For a tank to be “stealthy,” its key observable qualities must be masked or concealed. Specifically, tanks are loud and emit substantial heat. Therefore, constructing a “stealth tank” would necessitate the reduction of these signatures, resulting in a quieter tank with a low infrared, or IR, signature.

The greater challenge is the heat, as most targeting systems use IR. Recent research on ion-soaked graphene sheets provides an exciting possibility, according to This thin and simple material can shield an object’s thermal signature and even match the surrounding temperature if actively manipulated.

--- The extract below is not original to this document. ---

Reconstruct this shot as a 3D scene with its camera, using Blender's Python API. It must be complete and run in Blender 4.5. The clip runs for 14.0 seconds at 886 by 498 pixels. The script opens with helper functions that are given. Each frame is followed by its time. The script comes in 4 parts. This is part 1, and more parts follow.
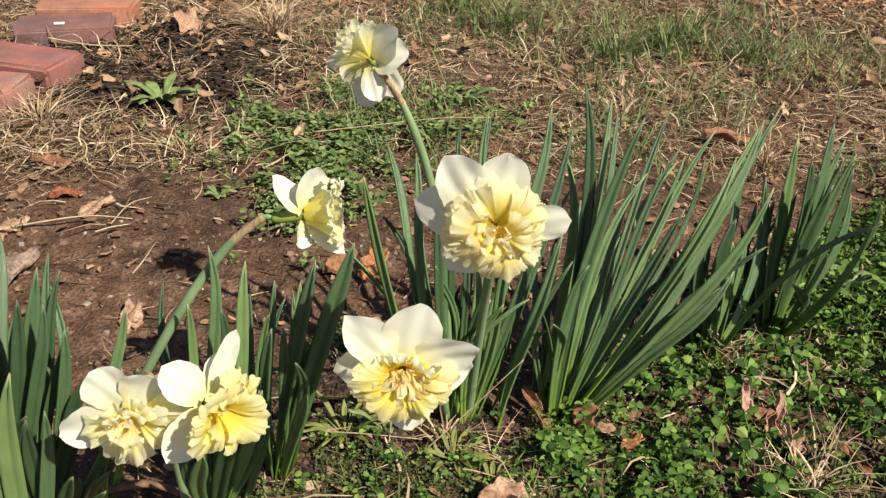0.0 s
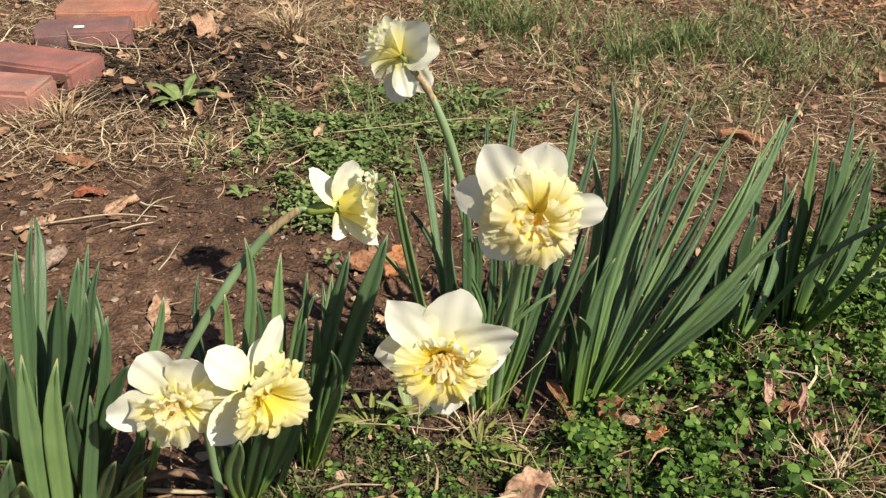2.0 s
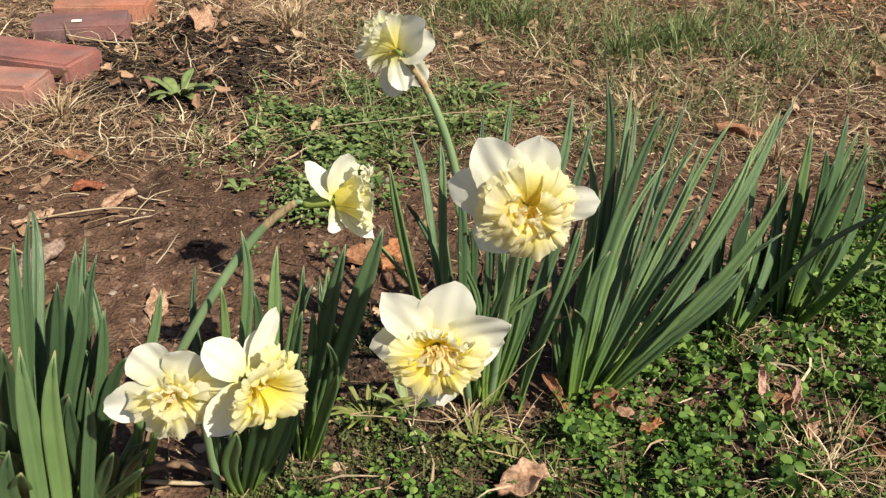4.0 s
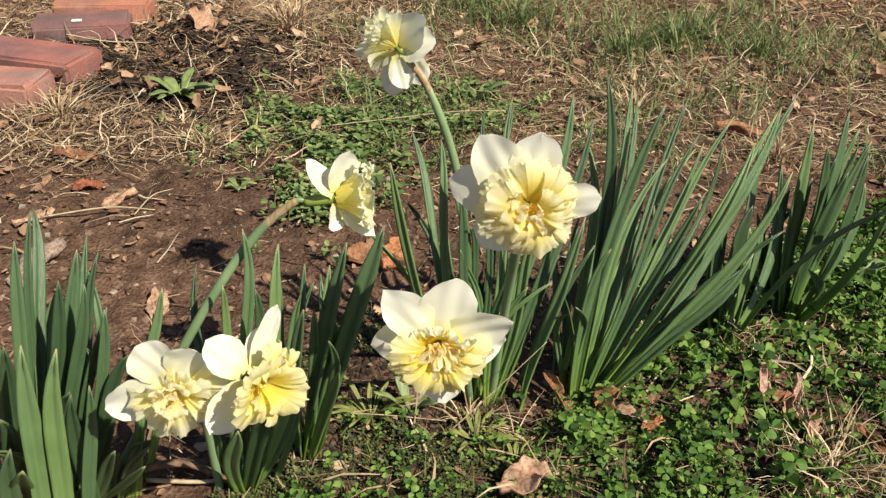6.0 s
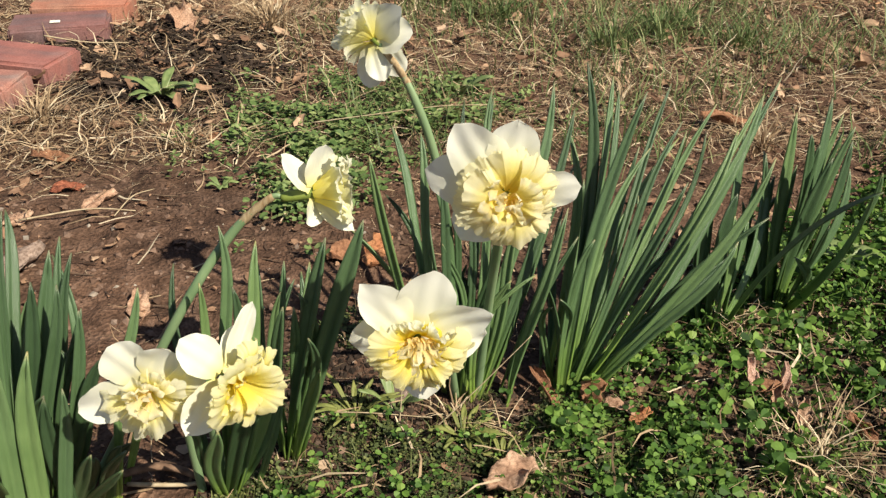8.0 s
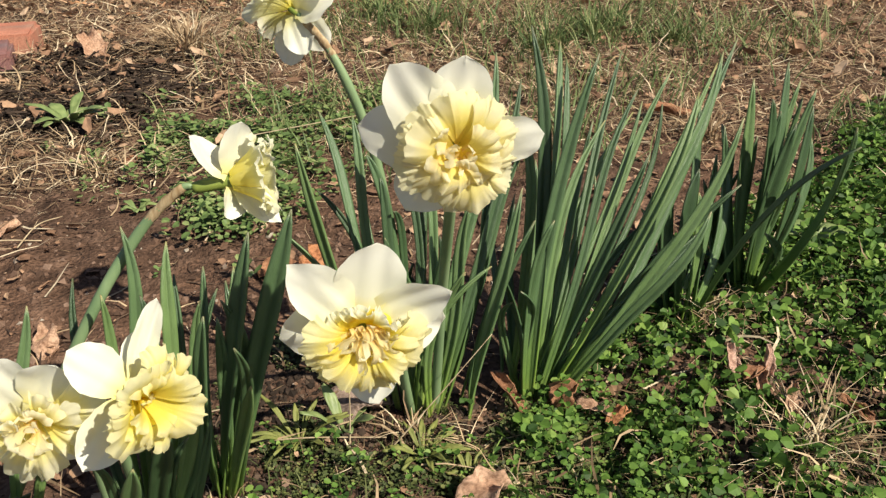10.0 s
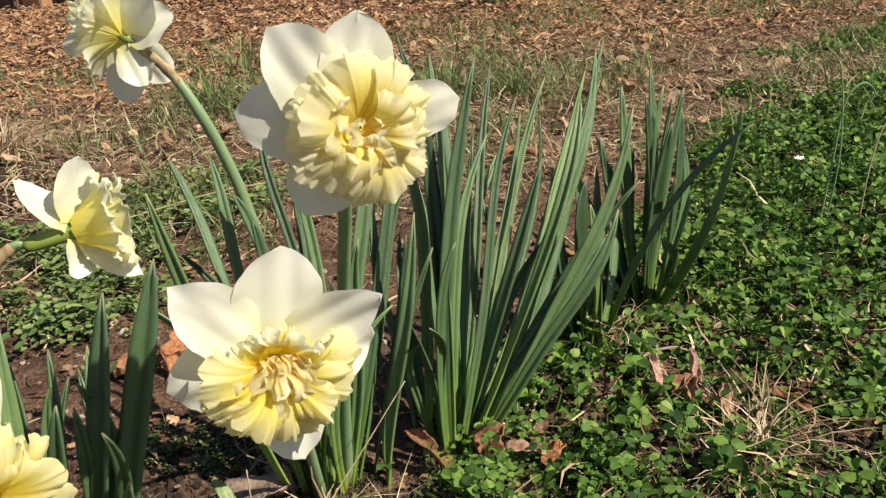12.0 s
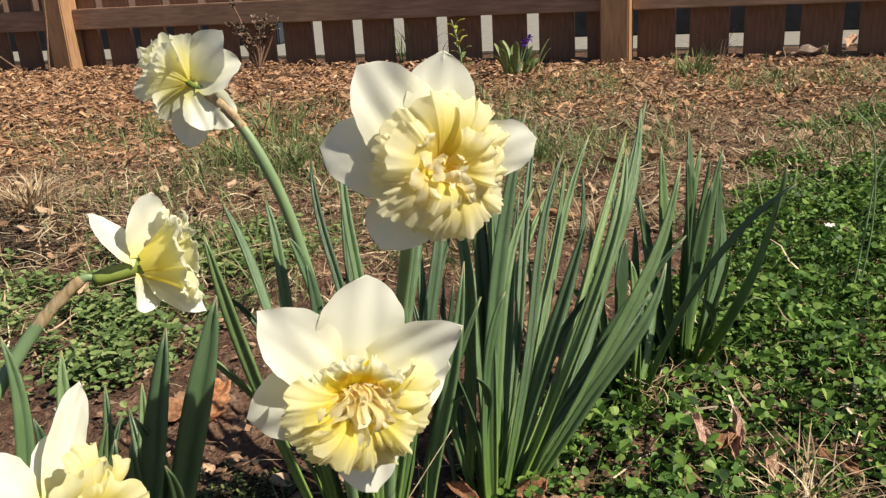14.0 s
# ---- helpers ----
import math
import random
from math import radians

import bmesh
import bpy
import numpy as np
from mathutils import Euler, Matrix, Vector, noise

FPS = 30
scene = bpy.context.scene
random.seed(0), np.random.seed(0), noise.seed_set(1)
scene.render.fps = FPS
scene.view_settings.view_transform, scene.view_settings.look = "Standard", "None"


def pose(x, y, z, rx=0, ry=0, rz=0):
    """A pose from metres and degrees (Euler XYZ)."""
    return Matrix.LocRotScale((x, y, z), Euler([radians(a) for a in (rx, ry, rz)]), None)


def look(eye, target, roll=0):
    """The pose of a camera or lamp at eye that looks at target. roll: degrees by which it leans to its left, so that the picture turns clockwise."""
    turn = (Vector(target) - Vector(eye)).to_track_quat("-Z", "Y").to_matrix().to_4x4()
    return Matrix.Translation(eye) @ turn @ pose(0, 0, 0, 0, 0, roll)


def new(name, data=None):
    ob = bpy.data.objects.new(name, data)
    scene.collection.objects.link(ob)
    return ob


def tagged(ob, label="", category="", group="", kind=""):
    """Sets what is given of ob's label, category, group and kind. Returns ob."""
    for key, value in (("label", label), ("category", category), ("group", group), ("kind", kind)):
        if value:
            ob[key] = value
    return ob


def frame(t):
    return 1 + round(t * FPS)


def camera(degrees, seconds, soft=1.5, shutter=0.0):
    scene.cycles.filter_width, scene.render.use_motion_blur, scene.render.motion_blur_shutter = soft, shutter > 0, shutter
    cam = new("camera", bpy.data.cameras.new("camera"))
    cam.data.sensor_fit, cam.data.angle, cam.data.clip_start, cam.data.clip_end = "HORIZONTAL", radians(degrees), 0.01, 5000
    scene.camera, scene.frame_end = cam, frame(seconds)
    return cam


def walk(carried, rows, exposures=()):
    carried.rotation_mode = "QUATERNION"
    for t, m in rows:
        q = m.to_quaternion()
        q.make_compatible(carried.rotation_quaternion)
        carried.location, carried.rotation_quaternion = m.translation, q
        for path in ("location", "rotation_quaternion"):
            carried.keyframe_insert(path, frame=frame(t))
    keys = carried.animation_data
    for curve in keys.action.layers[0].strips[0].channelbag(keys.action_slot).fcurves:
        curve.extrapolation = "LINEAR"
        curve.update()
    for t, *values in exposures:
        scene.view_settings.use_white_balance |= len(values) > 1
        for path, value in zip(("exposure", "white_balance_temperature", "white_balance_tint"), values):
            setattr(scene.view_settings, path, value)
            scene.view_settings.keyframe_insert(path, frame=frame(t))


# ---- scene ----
cam = camera(54.1, 14.0, soft=1.35)
PATH = [
    (0, (0.045, 0.047, 0.492), (0.036, 1.757, -0.546), 1.6),
    (0.5, (0.045, 0.047, 0.491), (0.035, 1.758, -0.546), 1.7),
    (1, (0.042, 0.045, 0.487), (0.031, 1.759, -0.544), 1.7),
    (1.5, (0.036, 0.04, 0.491), (0.019, 1.76, -0.529), 1.5),
    (2, (0.028, 0.032, 0.489), (0.007, 1.749, -0.536), 1.4),
    (2.5, (0.028, 0.028, 0.491), (0.009, 1.741, -0.542), 1.5),
    (3, (0.029, 0.028, 0.491), (0.011, 1.739, -0.546), 1.5),
    (5.5, (0.031, 0.029, 0.489), (0.011, 1.739, -0.547), 1.3),
    (6, (0.03, 0.028, 0.489), (0.011, 1.738, -0.548), 1.3),
    (6.5, (0.031, 0.028, 0.487), (0.012, 1.739, -0.548), 1.2),
    (7, (0.033, 0.031, 0.485), (0.018, 1.739, -0.556), 1.1),
    (9.3, (0.039, 0.044, 0.456), (0.087, 1.753, -0.582), -1.0),
    (9.5, (0.038, 0.057, 0.443), (0.11, 1.775, -0.579), -0.9),
    (10, (0.035, 0.082, 0.419), (0.174, 1.826, -0.55), -1.2),
    (10.5, (0.031, 0.103, 0.385), (0.246, 1.868, -0.529), -2.1),
    (11, (0.025, 0.119, 0.366), (0.352, 1.894, -0.496), -3.1),
    (11.5, (0.014, 0.127, 0.361), (0.446, 1.897, -0.464), -4.5),
    (12, (0.012, 0.13, 0.356), (0.517, 1.898, -0.431), -4.7),
    (12.5, (-0.001, 0.131, 0.351), (0.509, 1.913, -0.401), -4.2),
    (13, (-0.008, 0.137, 0.343), (0.498, 1.935, -0.371), -3.9),
    (13.5, (-0.013, 0.133, 0.346), (0.5, 1.947, -0.322), -3.6),
    (14, (-0.014, 0.129, 0.348), (0.496, 1.955, -0.289), -3.5),
]
walk(cam, [(t, look(eye, target, roll)) for t, eye, target, roll in PATH])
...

Applied to the surface of a tank, graphene sheets could eliminate or significantly reduce a tank’s IR signature.

If this concept effectively scales up, of which there is no certainty, it may be simpler and more cost-effective to implement than current options for IR camouflage.

Advancements in electric vehicles may also contribute to stealth by reducing noise and heat. Currently, a team of defense contractors, including SAIC and Lockheed Martin, is working to construct the first U.S. electric tank prototype; two demonstration vehicles are expected to be built by 2022. Moreover, the U.S. has expressed interest in military vehicles which generate their own electricity.

There are several options for retaining the advantage of stealth also when firing. In the medium term, advanced networks and sensors, combined with emerging robotics, could create a “gun buggy” model similar to preliminary F-35 operational concepts. In this case, “stealth tanks” would refrain from firing themselves and instead direct remote autonomous platforms to deliver ordinance.

In the longer term, there is the possibility of stealthier weapons. Miniaturization and tactical application of early-stage advanced weapons, like directed energy or rail guns, have great potential if they develop sufficiently and overcome their current limitations, such as energy requirements. Directed energy would be truly stealthy in that it bears no visual or audible profile, but it is unlikely to be as destructive as rail guns.